Изогнутые тропы уводили вглубь поселков, и, казалось, стоит только туда войти, как сразу затеряешься в их таинственных лабиринтах и выхода уже не найдешь никогда. Посреди трущоб располагался продовольственный магазин. Спиртного в нем не было – в СССР тогда свирепствовала антиалкогольная кампания. Усинские власти проявляли особую ретивость в борьбе с пьянством, что осложняло жизнь местному населению. Огромный городской дом культуры пустовал – жители не нуждались в массовиках-затейниках и организовывали свой досуг самостоятельно. Вино и водка продавались в городе только в одном месте – в магазине с народным названием «Огурец». Магазин размещался в одноэтажном здании, имевшем форму полукруга – этим и объяснялось его название. «Огурец» торговал спиртным всего два раза в неделю с пяти до семи вечера. Однажды зимой и я попытался туда пробиться, но неудачно. К моменту открытия винного отдела к прилавку выстроилась километровая очередь. В одни руки выдавали по две бутылки. В стенах магазина могли поместиться несколько десятков человек. Остальные мерзли на улице. Нетерпение собравшихся было так велико, что они плотно заполнили дверной проем, не оставляя прохода для уже «отоварившихся». Чтобы выпустить из магазина обладателей бутылок, стоявшие в проходе покупатели сгибались до пояса, и по их спинам счастливцы с добычей выползали на улицу. После окончания положенного времени торговли те, кто не успел приобрести выпивку, не отходили от «Огурца». Они требовали своей доли. Милиция принялась разгонять жаждущих – на толпу медленно наезжали бульдозеры и тяжелые грузовики, оттесняя желающих выпить от дверей магазина. Свет автомобильных фар освещал бурлившую в полярной ночи негодующую публику. Народ роптал: назревала революционная ситуация. Подобная трагикомедия разыгрывалась в Усинске дважды в неделю. В давке у «Огурца» бывали и смертные случаи.
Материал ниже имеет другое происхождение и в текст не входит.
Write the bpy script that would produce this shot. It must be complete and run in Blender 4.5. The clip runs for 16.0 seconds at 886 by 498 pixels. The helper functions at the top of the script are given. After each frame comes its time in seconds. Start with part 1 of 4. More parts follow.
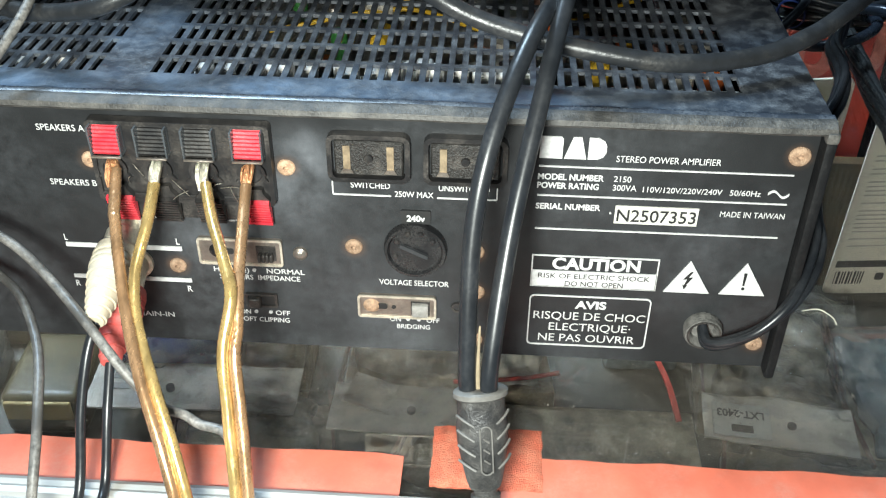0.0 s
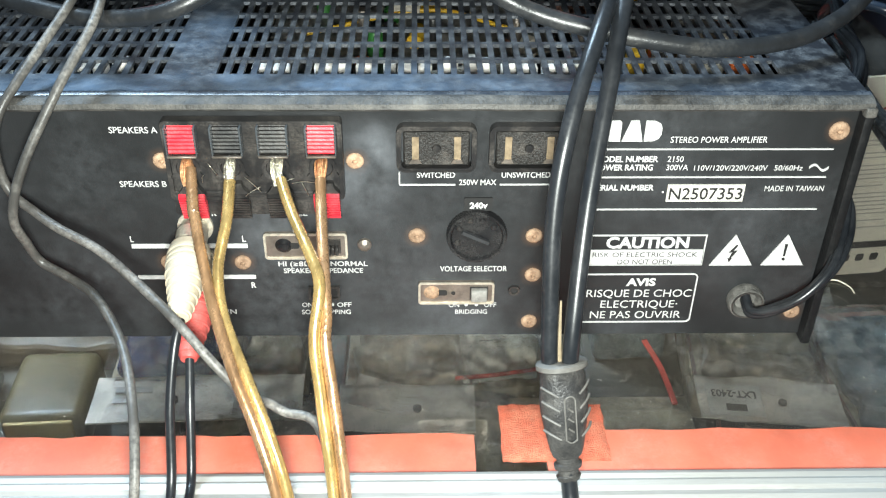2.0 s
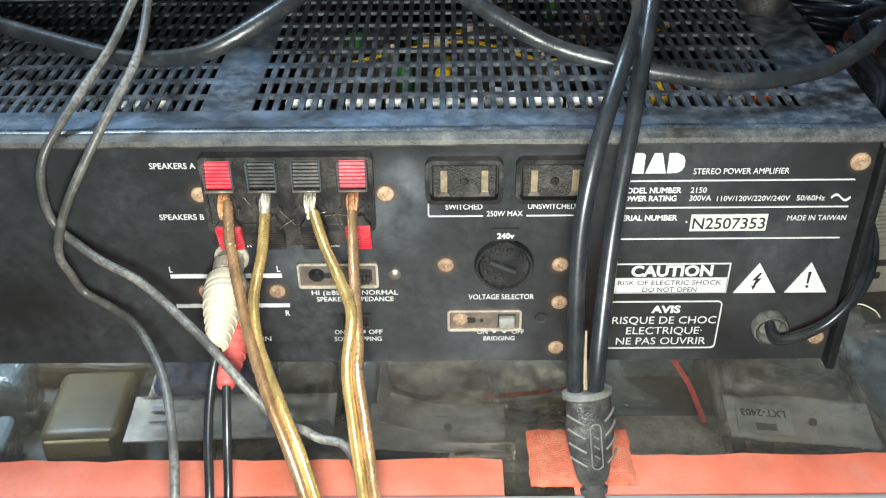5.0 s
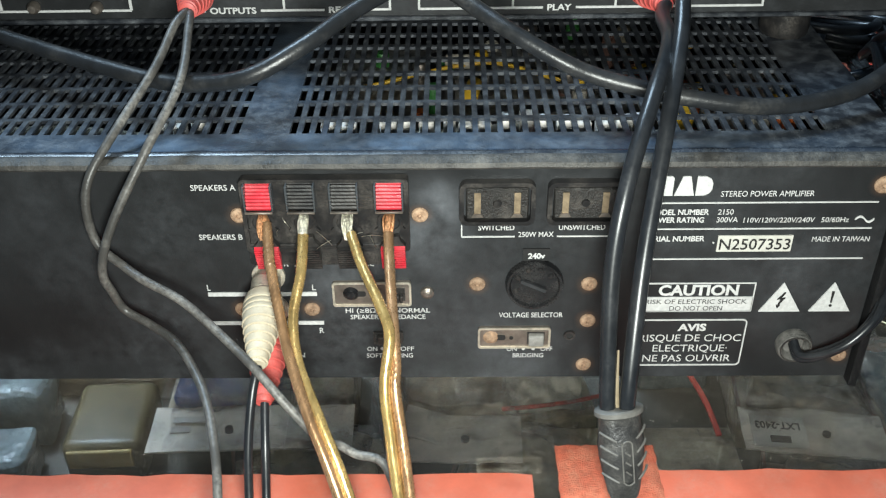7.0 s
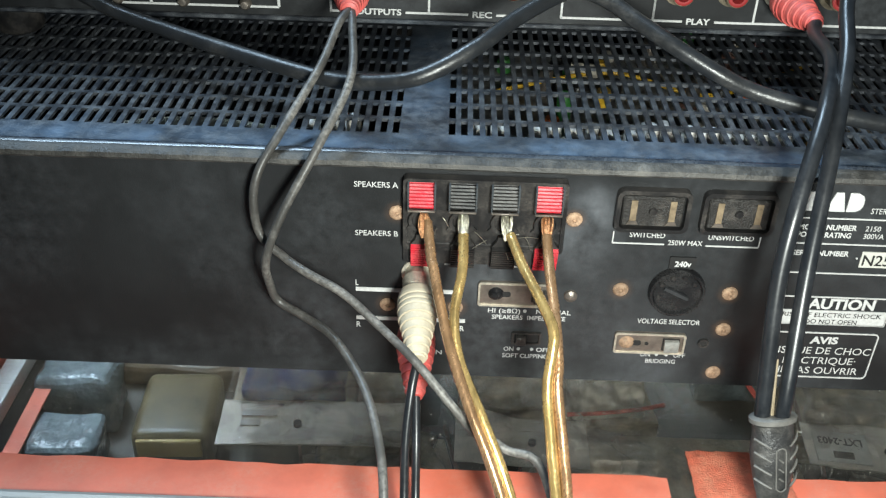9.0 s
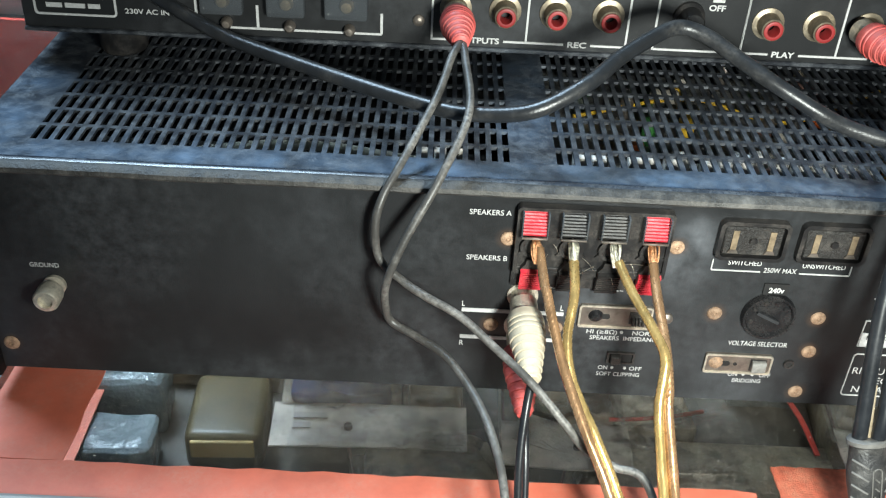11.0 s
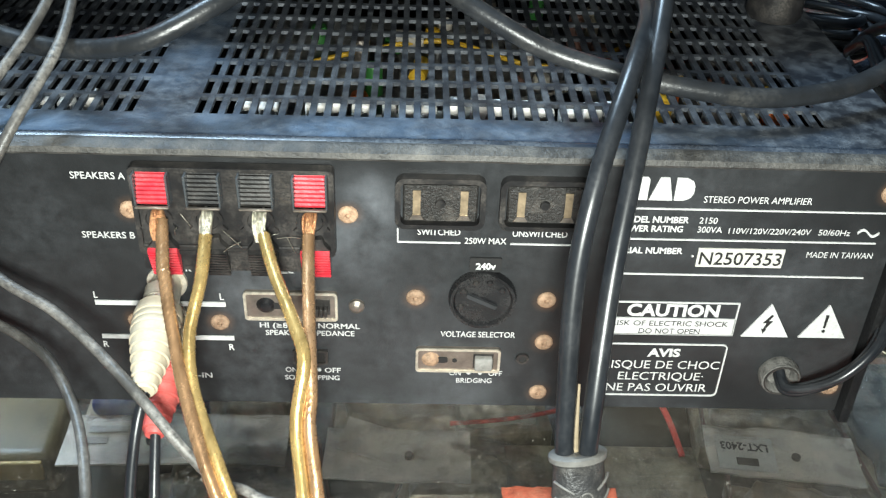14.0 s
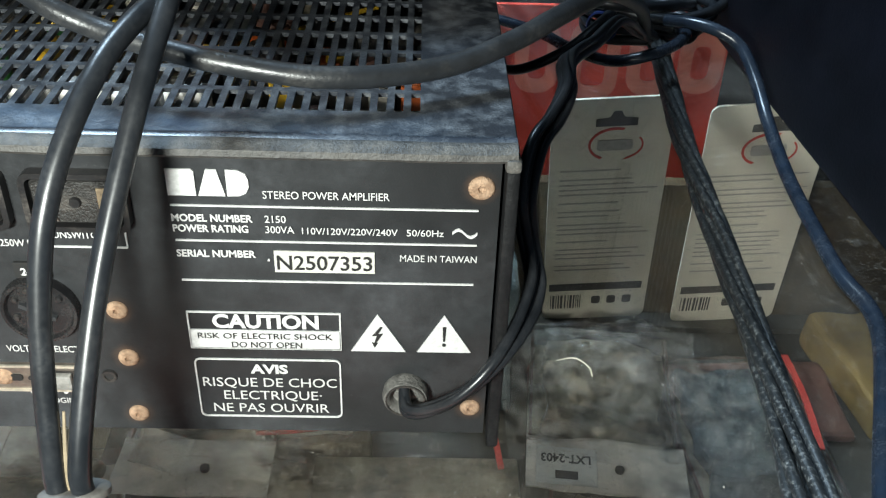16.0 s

Сухой закон в начале ХХ века, вызвав массовое недовольство правительством, ослабил царский режим; в конце того же века антиалкогольная компания раскачивала уже коммунистическую власть. В одном из поселков района толпа, возмущенная прекращением торговли, развалила бревенчатый магазин. Горбачев не мог не знать, что говорили о политике коммунистической партии в растянувшихся по всей стране алкогольных очередях.

В Усинске, естественно, процветала нелегальная водочная торговля. У подпольных продавцов бутылка стоила тридцать пять рублей – почти в семь раз больше, чем в госторговле. «Сходить в тридцать пятый магазин» на языке аборигенов означало «купить водку у подпольного торговца».
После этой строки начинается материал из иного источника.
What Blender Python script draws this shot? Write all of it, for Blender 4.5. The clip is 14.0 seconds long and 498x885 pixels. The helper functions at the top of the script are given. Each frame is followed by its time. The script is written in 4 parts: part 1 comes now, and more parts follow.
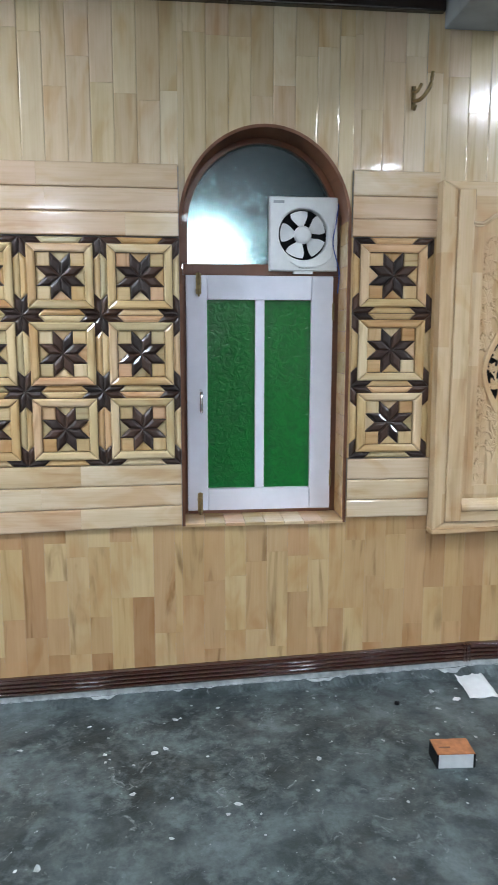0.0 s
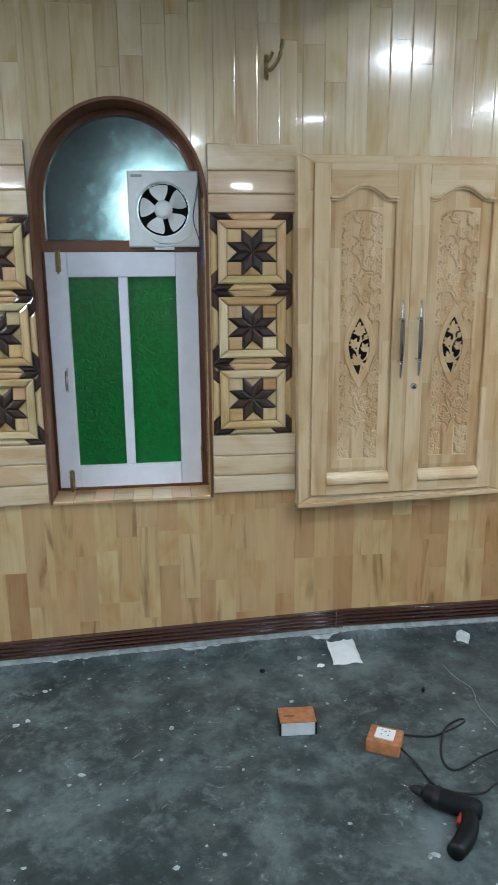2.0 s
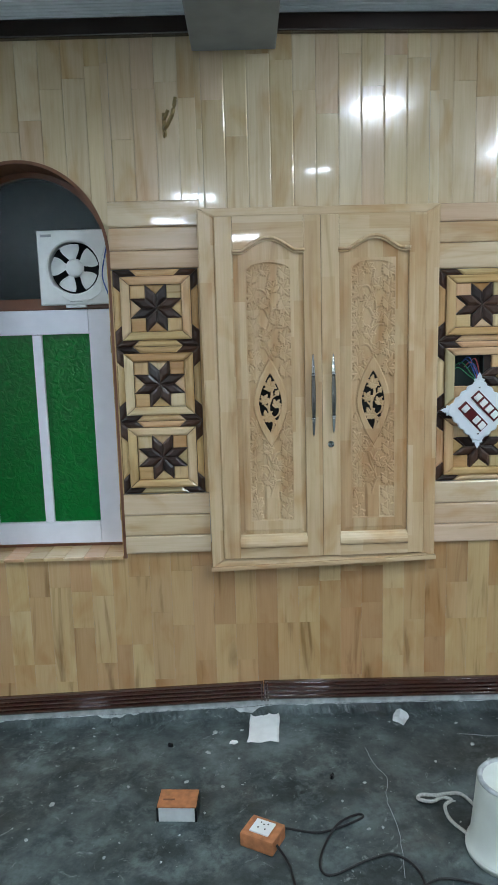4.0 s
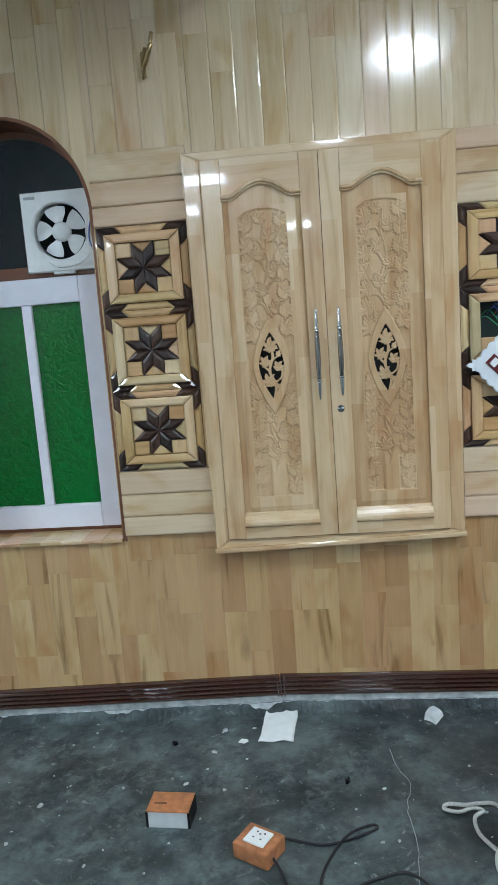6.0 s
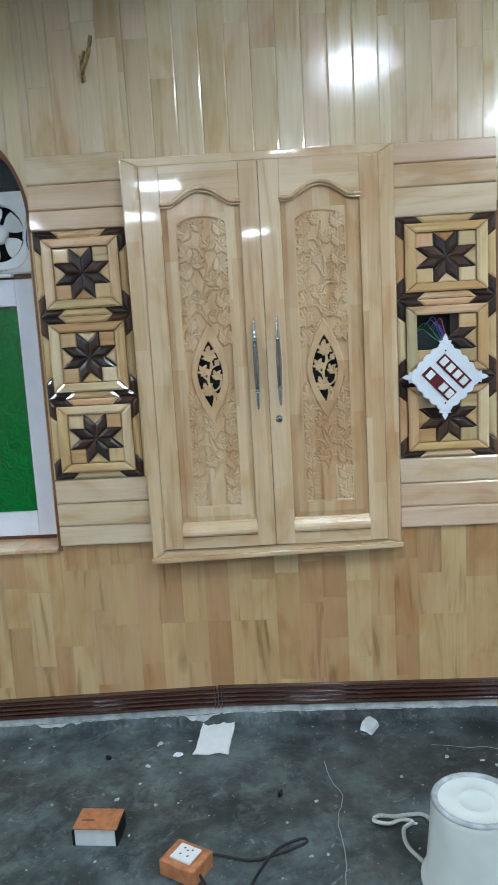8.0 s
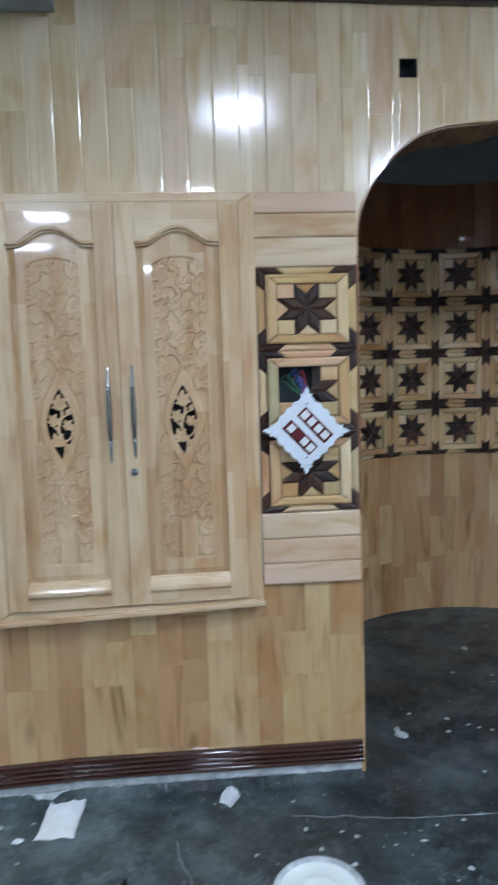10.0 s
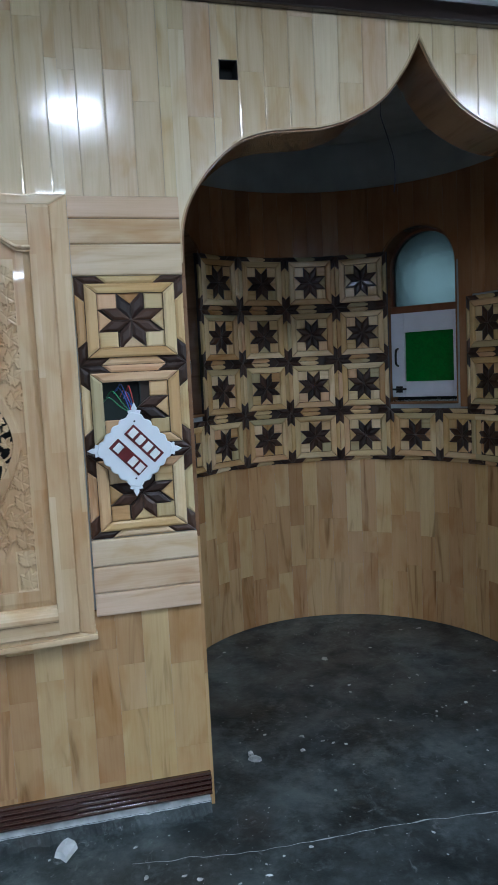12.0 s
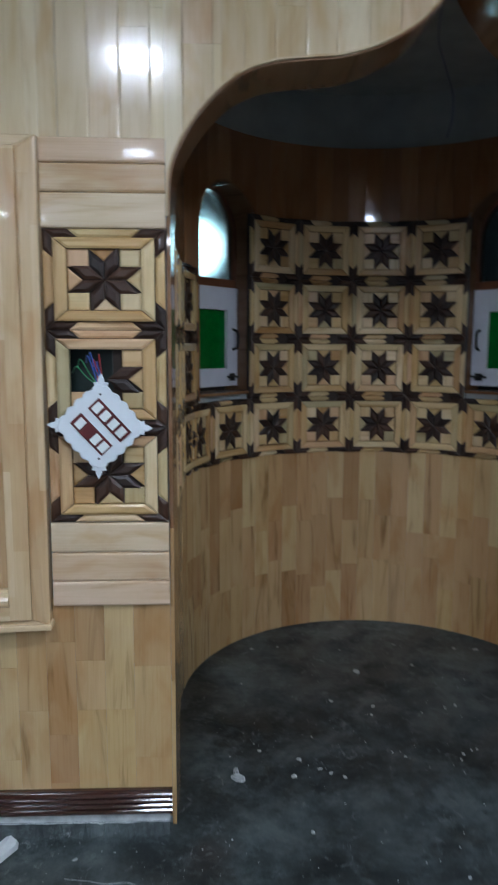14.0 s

По выходным дням многие усинцы летали на самолетах в соседний шахтерский город Печору. Там водка добывалась с меньшими усилиями, зато дефицитом, как почти повсюду в СССР, были мясо, масло и колбаса. Нефтяной Усинск относился к числу немногих привилегированных городов – снабжение там было вполне сносным. Между Печорой с ее дефицитами и благополучным Усинском наладился натуральный обмен – рецидив первобытной торговли в эпоху авиации.
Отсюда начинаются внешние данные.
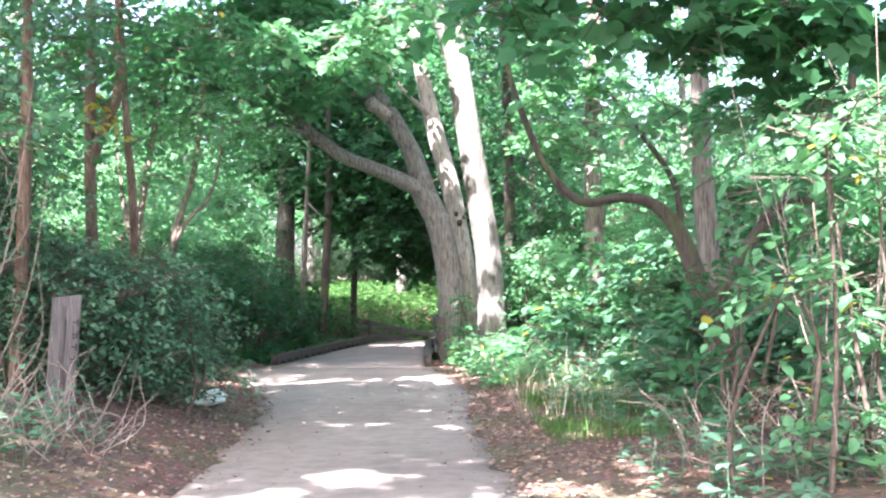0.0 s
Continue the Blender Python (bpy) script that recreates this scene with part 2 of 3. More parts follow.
def in_volumes(rng, vols, count, clump):
    """Places in ellipsoids, gathered into clumps so that gaps stay between them."""
    w = np.array([v[3] * v[4] * v[5] * (v[6] if len(v) > 6 else 1) for v in vols], float) ** 0.85
    w /= w.sum()
    out = []
    for v, k in zip(vols, (w * count).astype(int) + 1):
        c, r = np.array(v[:3]), np.array(v[3:6])
        m = max(3, k // 9)
        d = rng.normal(size=(m, 3))
        d /= np.linalg.norm(d, axis=1)[:, None]
        hubs = d * rng.uniform(0.25, 1, m)[:, None] ** 0.5
        pick = rng.integers(0, m, k)
        out.append(c + hubs[pick] * r + rng.normal(size=(k, 3)) * np.array([clump, clump, clump * 0.45]))
    return np.vstack(out)


def foliage(name, parent, vols, sprays, per, size, mats, shape=OVAL, seed=1, spread=0.45, clump=0.4, droop=0.25, floor_z=None, label="", flat=0.35, yellow=0.0):
    """A crown of leaf sprays: short twigs, each with leaves to both sides."""
    rng = np.random.default_rng(seed)
    at = in_volumes(rng, vols, sprays, clump)
    n = len(at)
    ang = rng.uniform(0, 2 * np.pi, n)
    tw = np.stack([np.cos(ang), np.sin(ang), rng.normal(-droop, 0.25, n)], -1)
    tw /= np.linalg.norm(tw, axis=1)[:, None]
    length = spread * rng.uniform(0.6, 1.4, n)
    s = np.linspace(0.1, 1, per)[None, :] * np.ones((n, 1))
    sgn = np.where(np.arange(per) % 2, 1.0, -1.0)[None, :] * np.ones((n, 1))
    sgn[:, -1] = 0
    up = np.array([0, 0, 1.0]) + rng.normal(0, flat, (n, per, 3))
    side = np.cross(tw, [0, 0, 1.0])
    side /= np.linalg.norm(side, axis=1)[:, None]
    pos = at[:, None] + (s * length[:, None])[..., None] * tw[:, None] + rng.normal(0, 0.03, (n, per, 3)) - np.array([0, 0, 1.0]) * (0.22 * length[:, None] * s ** 2)[..., None]
    way = tw[:, None] * 0.65 + side[:, None] * sgn[..., None] * 0.9 + rng.normal(0, 0.25, (n, per, 3)) - np.array([0, 0, 0.25])
    sz = size * rng.uniform(0.65, 1.25, (n, per))
    pos, way, up, sz = pos.reshape(-1, 3), way.reshape(-1, 3), up.reshape(-1, 3), sz.ravel()
    if floor_z is not None:
        keep = pos[:, 2] > floor_z
        pos, way, up, sz = pos[keep], way[keep], up[keep], sz[keep]
    v, f = leaves(pos, way, up, sz, shape)
    # twigs: three-sided slivers
    r = 0.004 + size * 0.025
    e = at + tw * length[:, None] - np.array([0, 0, 0.22]) * length[:, None]
    b = at - tw * 0.5 * length[:, None] - np.array([0, 0, 0.15]) * length[:, None]
    off = np.array([[0, 0, r], [r, 0, -r * 0.6], [-r, 0, -r * 0.6]])
    t = np.concatenate([(b[:, None] + off[None]), e[:, None]], 1).reshape(-1, 3)
    k = (np.arange(n) * 4)[:, None]
    tf = np.concatenate([k + np.array([0, 1, 3]), k + np.array([1, 2, 3]), k + np.array([2, 0, 3])])
    idx = np.concatenate([np.zeros(len(f), int), np.ones(len(tf), int)])
    use = [mats, TWIG_DARK]
    if yellow:
        use.append(LEAF_YELLOW)
        pickd = rng.random(len(pos)) < yellow
        idx[:len(f)] = np.where(np.repeat(pickd, len(shape[1])), 2, 0)
    me = arrays_mesh(name, np.vstack([v, t]), [f, tf + len(v)], use, idx)
    return link_mesh(name, me, parent, label)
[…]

В эти годы Усинск переживал подъем. Безработица только намечалась. Город быстро разрастался. Блочный железобетонный Усинск напирал на окраины, грозил подмять под себя Романтику и Фантазию. Власти в течение многих лет обещали полностью снести «балки» и переселить их хозяев в новые дома, но все время находились причины, по которым эти обещания не выполнялись, и переселение откладывалось. Романтика и Фантазия прочно вросли в вечную мерзлоту, а их обитатели не верили властям и надеялись только на себя, сохраняя жизнестойкость и твердость духа. Если когда-нибудь эти поселки и исчезнут с лица земли, дух трущобного Севера, мутный, крепкий и непредсказуемый, как брага, еще не ставшая самогоном, не умрет – его носители, построившие фавелы Рио-де-Усинска, перенесут этот дух в многоэтажные бараки новостроек. Испытания трущобно-барачной жизнью меняют человека необратимо. Ни в какой благоустроенной комфортабельной жизни, пришедшей на смену барачному существованию, ему не избавиться от травмы, оставленной трущобой, как ни в какой белокафельной душевой кабине не смыть рубец от ножевой раны.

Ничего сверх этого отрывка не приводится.